We’ll end this month with data from a Mooney M20 with a Lycoming IO-360 and data from an EI CGR-30P with a 1 sec sample rate. EGTs, CHTs and FF. Nothing special about where the cursor is placed – just getting it out of the way. The event happens at 01:10 in the timeline.
Here’s the event.
And here’s altitude and oil pressure for the whole flight, with the cursor on the event.
There’s a takeoff at about 16 mins, an approach and landing at about 53 mins, then another takeoff just after the 1hr mark. A few minutes later cyl 4 suffers a catastrophic failure and oil pressure drops to zero. Kudos to the pilot for flying the airplane and getting down safely.
After an event like this we’re often asked “Did the data show any indication that this was about to happen?” In the first case this month – the sticky valve on the Comanche – there was a hint of trouble in the EGT 4 pattern during taxi-out. It’s probably safe to say that most of us wouldn’t have taxied back to the hangar based on that alone – in fact it’s easy to spot the jumpiness after the fact, but not as easy in real time. But this Mooney data looks pretty good right up until the event.

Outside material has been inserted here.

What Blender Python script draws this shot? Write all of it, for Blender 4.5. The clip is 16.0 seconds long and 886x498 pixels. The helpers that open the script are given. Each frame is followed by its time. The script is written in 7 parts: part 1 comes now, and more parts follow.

I enjoy reading the analysis of engine data and following how you come to your conclusions but, the thing that’s missing from the analysis is what prompted the pilot to look at the saved data and have the analysis done? Is it normal to analyze data from each flight looking for issues, or was there some event that prompted the pilot to dig deeper. This question of preventive analysis vs analysis after an event, is further highlighted by the information you presented on the Mooney M20 incident. In this case it seems that routine preventive analysis would not have provided any indication of a pending failure.
I always enjoy reading the analysis you have on engine data but, the one thing I think is missing is what event, if any, prompted the pilot to have the analysis done. Is it normal to routinely analyze data (preventive analysis) or is the analysis only done after the occurrence of an event (event analysis). This question is further highlighted by the last article on the Mooney M20 engine failure. In that case it appears that preventive analysis would not have provided an indication of a pending failure, but perhaps that not a representative sample. So should we analyze data from all filghts or only from flights were something seemed out of the ordinary?